Thanks for your detailed reply! However I'm still confused about the code realization of Soft Category-Aware Matching. As described in the paper, we matching $\mu$ and $\sigma$ for each category.
Therefore, the code implementation I have in mind is as follows:
# ignoring SDS-like trick for clarity
r_feature += torch.sum([torch.norm(self.category_running_dd_mean_list[i] - dd_mean[self.targets==i]) for i in range(num_classes)])
r_feature += torch.sum([torch.norm(self.category_running_dd_var_list[i] - dd_var[self.targets==i]) for i in range(num_classes)])
However, the code in EDC seems just using the overall mean feature of all classes to match:
mean = input_0.mean([0, 2, 3]) # mean feature of all distilled images
...
category_dd_mean = self.category_running_dd_mean_list[self.targets.long()].mean(0) # mean feature of each class's mean feature
...
Perhaps I misunderstood the meaning in your paper or missed some important information. I would be very grateful if you could provide further clarification.

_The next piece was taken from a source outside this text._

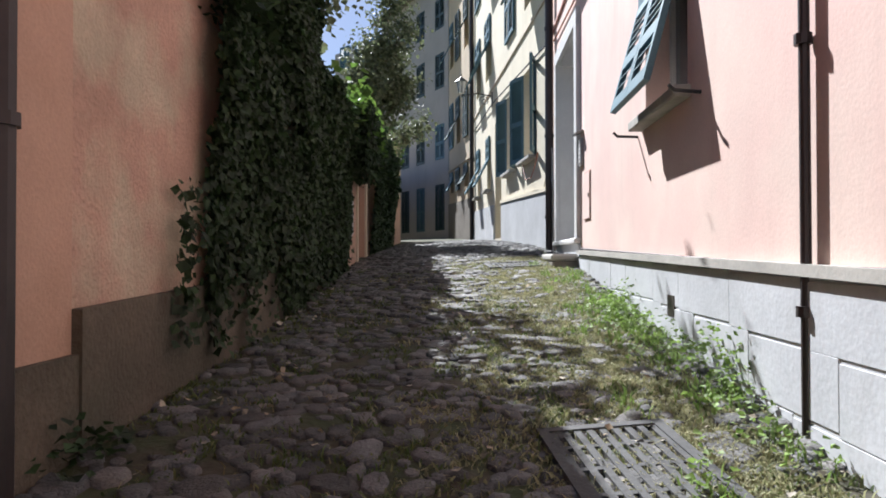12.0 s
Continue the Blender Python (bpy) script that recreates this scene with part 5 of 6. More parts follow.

I have some questions regarding two points from your previous response.
First, both the BNFeatureHook
and ConvFeatureHook
modules seem to use the Soft Category-Aware Matching mechanism, so I’m wondering why you mentioned that this mechanism is only applied in the Conv module.
Second, while GMM is used for modeling, with each category representing a Gaussian component, why the final matching ultimately performed using the overall mean of all classes instead of individual component means of each class?
category_dd_var = self.category_running_dd_var_list[self.targets.long()].mean(0) # mean of all classes
category_dd_mean = self.category_running_dd_mean_list[self.targets.long()].mean(0) # mean of all classes
I would greatly appreciate any clarification you could provide, and thank you very much for taking the time.
The reason for this format:
mean = input_0.mean([0, 2, 3]) # mean feature of all distilled images
category_dd_mean = self.category_running_dd_mean_list[self.targets.long()].mean(0) # mean feature of each class's mean feature
There are some differences between the implementation of this part and the one described in the article. In the article, the loss for each class is computed first, followed by calculating the mean. Here, however, the mean of the target statistic is computed first, and then the loss is calculated. The reason for using the latter approach is that it is significantly faster. Additionally, we ensure that the image synthesis process traverses each batch class by class. For instance, if the batch size is 50, there are 5 classes—0, 1, 2, 3, and 4—with 10 images per class, reaching the theoretical minimum number of classes per batch. In our formal experiments, the batch size per single GPU was set to 20, which ensures that IPC is consistent with the paper as long as it is greater than or equal to 20.
In response to this question:
First, both the BNFeatureHook and ConvFeatureHook modules appear to use the Soft Category-Aware Matching mechanism, which raises the question of why this mechanism was mentioned as being applied only in the Conv module.
We attempted adding Soft Category-Aware Matching to both modules, but the improvement over adding it solely to the ConvFeatureHook was negligible. The slight performance increase of approximately 0.X% did not justify the additional computational cost. Simply adding Soft Category-Aware Matching to the ConvFeatureHook is sufficient.
I really appreciate your response. It has been very helpful! Thank you so much for your reply and for helping to clarify my questions.
As described in the paper, EDC uses soft category-aware matching by comparing features mean of different category. However, the code in
Branch_full_ImageNet_1k/recover/utils.py
seems not compute the mean of distilled by category.I’m having a bit of trouble understanding the rationale behind using
category_dd_mean
together with the overall mean of the distilled datamean
when calculating the loss. Could you perhaps explain the reasoning behind this design choice? Thanks so much!